EXERCISE BRIEF: Identify every line in the records below that contains the word "follow", and reproduce each one.

RECORDS TO PROCESS:
>> Begin

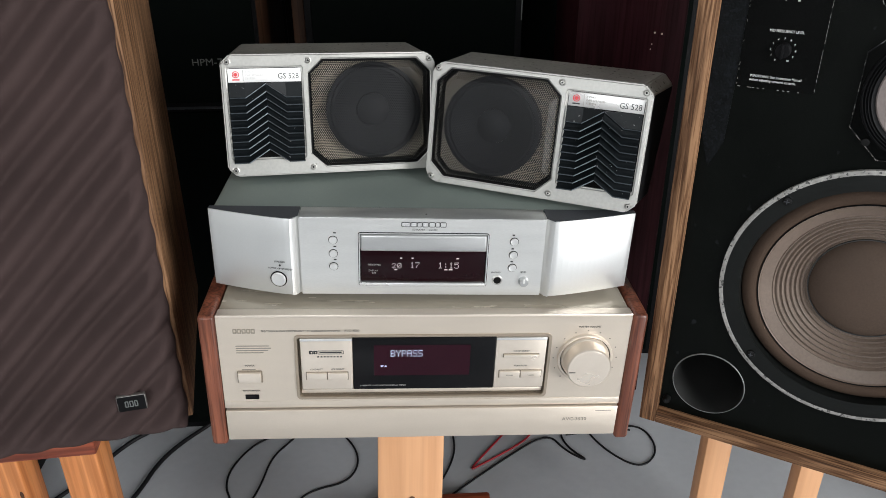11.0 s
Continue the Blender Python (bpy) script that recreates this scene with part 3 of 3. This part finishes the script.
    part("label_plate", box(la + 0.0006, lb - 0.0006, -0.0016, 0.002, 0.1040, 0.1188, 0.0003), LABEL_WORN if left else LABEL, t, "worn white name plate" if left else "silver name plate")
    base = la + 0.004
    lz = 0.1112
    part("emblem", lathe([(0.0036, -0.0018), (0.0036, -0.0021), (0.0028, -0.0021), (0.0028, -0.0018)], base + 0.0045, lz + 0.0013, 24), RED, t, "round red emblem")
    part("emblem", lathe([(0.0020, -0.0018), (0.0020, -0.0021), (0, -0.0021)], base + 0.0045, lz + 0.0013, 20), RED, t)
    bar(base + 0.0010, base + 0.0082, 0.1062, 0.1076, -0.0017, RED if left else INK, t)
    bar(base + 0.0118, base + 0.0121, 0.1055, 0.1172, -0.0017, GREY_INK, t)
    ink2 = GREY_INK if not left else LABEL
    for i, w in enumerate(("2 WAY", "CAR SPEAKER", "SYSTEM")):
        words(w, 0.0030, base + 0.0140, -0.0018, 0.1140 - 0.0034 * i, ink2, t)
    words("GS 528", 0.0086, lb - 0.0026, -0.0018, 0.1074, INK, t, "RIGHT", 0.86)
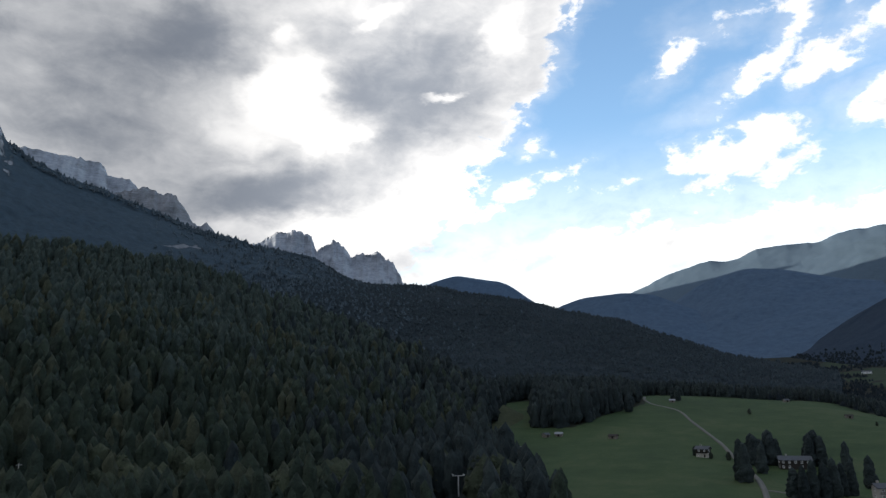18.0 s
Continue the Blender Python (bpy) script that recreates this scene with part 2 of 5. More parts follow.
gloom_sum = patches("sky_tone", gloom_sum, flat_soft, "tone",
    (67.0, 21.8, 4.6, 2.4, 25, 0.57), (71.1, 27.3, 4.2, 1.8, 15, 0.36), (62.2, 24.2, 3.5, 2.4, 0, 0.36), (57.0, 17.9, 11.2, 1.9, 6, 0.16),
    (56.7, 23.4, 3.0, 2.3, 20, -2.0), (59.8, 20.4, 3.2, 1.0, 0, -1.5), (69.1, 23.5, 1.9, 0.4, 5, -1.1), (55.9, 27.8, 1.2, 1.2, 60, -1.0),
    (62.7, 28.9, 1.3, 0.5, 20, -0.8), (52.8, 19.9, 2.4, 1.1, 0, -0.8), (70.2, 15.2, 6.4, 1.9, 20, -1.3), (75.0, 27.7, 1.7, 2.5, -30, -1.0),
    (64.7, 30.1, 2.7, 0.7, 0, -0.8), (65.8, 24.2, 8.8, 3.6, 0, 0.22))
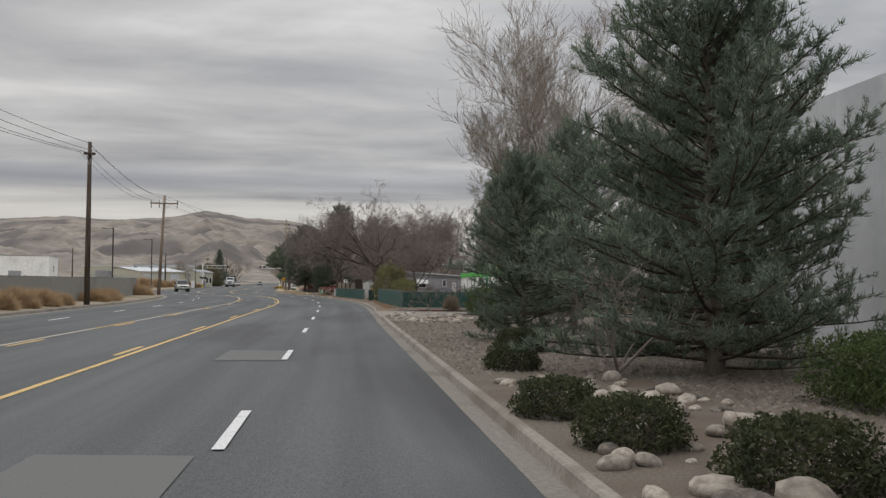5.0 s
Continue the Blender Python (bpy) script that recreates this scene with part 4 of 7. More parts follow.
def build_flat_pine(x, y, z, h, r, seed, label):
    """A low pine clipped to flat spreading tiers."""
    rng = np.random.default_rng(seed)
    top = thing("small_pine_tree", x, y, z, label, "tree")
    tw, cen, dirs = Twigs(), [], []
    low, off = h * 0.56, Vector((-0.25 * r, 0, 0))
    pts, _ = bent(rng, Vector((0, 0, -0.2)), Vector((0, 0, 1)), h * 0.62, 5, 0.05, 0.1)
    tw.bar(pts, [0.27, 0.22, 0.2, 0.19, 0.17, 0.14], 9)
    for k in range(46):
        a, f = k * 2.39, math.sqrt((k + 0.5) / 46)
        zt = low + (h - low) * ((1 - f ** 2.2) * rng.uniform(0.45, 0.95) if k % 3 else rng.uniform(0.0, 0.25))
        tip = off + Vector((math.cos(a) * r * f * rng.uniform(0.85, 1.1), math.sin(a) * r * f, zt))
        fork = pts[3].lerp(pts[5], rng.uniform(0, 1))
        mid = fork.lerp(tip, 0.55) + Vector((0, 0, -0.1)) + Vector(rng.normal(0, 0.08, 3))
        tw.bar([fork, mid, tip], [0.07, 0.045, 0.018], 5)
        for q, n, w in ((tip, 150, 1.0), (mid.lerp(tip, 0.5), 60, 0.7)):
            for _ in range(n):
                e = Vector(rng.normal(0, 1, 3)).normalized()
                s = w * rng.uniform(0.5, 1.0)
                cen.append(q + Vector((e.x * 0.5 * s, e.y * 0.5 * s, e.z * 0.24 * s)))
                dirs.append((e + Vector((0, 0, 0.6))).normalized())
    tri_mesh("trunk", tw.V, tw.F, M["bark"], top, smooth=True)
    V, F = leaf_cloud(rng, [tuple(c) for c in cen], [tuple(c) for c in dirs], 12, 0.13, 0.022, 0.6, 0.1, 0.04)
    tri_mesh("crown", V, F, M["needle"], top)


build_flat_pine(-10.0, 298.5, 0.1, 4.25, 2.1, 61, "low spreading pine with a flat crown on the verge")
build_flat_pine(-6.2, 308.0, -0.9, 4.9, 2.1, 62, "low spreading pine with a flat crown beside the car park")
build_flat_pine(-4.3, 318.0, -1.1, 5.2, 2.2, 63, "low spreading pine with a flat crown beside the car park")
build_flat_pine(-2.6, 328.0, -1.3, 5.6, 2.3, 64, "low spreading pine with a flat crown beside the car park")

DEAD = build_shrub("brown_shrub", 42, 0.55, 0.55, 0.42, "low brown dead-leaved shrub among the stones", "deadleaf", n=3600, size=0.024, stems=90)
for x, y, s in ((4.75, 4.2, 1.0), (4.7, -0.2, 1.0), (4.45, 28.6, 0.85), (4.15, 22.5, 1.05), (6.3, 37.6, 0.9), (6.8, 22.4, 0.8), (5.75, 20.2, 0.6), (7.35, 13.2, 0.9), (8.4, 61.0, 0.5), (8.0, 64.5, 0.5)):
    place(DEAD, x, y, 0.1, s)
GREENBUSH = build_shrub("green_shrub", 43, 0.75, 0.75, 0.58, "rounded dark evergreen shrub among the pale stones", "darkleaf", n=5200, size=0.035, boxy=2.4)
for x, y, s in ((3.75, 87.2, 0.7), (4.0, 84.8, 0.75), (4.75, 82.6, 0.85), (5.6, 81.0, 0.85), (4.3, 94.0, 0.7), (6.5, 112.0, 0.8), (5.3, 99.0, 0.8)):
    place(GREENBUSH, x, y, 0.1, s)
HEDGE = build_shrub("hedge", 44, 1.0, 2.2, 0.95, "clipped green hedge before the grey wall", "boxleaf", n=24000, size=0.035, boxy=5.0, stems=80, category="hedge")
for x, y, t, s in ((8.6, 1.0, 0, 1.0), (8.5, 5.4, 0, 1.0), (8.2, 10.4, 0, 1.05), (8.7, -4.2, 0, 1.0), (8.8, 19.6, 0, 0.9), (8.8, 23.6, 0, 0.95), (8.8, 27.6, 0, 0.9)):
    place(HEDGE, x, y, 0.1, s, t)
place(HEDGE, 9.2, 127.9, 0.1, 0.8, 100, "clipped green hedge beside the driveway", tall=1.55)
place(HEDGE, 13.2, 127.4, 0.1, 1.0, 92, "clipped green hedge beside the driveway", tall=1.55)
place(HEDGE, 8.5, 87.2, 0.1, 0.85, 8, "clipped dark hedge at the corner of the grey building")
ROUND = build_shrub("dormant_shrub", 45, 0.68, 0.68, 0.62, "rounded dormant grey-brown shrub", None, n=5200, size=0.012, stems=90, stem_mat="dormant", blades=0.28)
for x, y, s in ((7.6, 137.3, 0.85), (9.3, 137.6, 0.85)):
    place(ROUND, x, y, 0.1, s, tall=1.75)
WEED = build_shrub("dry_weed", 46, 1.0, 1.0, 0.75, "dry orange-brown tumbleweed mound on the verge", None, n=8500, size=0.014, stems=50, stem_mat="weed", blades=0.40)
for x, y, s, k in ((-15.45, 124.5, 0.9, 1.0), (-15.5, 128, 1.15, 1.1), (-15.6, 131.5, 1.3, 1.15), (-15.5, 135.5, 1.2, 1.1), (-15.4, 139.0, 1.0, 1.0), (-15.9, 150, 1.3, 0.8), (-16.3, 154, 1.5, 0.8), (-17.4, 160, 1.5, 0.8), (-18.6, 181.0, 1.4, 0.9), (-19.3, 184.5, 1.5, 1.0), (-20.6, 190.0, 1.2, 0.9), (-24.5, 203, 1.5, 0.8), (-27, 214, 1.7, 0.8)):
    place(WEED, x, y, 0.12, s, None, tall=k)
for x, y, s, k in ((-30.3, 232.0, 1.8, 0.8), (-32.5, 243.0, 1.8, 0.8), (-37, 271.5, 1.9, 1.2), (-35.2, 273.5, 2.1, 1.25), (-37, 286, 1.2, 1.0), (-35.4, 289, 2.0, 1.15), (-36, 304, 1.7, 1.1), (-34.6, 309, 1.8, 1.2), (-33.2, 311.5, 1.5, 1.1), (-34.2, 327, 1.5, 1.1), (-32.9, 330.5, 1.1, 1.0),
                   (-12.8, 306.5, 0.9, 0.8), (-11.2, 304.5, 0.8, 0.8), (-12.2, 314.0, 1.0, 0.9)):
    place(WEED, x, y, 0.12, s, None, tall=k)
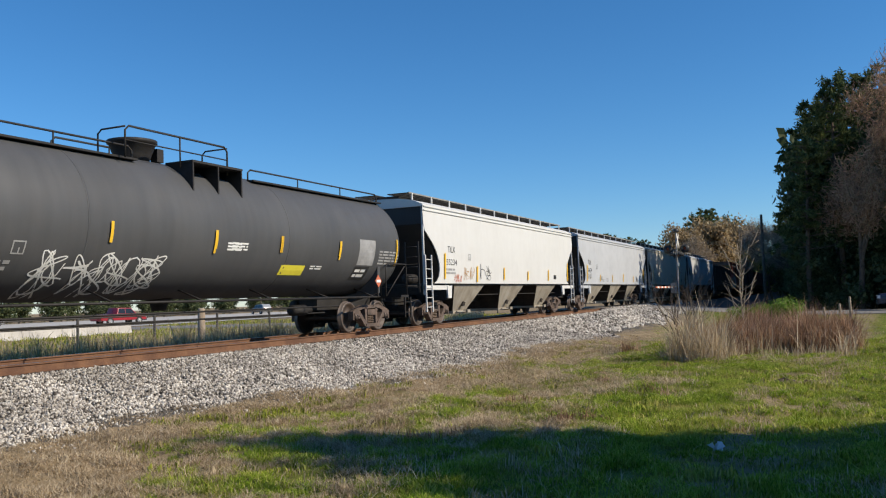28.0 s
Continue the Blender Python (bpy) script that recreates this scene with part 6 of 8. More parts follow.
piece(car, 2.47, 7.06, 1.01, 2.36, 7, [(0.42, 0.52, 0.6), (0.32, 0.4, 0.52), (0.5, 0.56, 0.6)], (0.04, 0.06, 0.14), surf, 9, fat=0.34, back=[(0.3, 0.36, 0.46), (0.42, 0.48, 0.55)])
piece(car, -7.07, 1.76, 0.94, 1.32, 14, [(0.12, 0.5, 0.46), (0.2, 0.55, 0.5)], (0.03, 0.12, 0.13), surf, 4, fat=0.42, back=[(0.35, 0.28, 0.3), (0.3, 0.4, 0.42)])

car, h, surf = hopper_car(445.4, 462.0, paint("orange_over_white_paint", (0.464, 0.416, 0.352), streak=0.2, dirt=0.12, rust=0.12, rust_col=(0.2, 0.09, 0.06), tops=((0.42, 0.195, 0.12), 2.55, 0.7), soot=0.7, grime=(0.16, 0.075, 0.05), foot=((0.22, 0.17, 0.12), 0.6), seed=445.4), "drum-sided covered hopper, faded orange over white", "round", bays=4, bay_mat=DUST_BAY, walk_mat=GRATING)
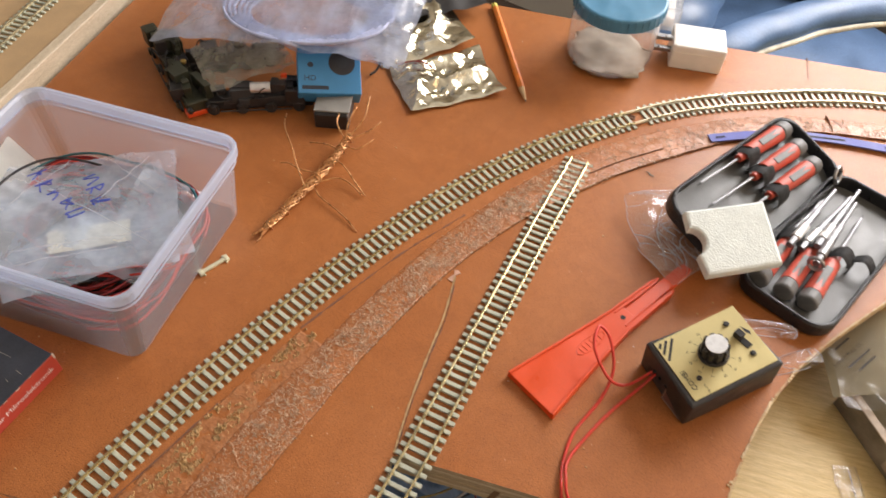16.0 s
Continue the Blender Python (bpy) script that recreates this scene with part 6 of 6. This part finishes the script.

>> End

FULL ANSWER:
Continue the Blender Python (bpy) script that recreates this scene with part 2 of 5. More parts follow.
Continue the Blender Python (bpy) script that recreates this scene with part 4 of 7. More parts follow.
Continue the Blender Python (bpy) script that recreates this scene with part 6 of 8. More parts follow.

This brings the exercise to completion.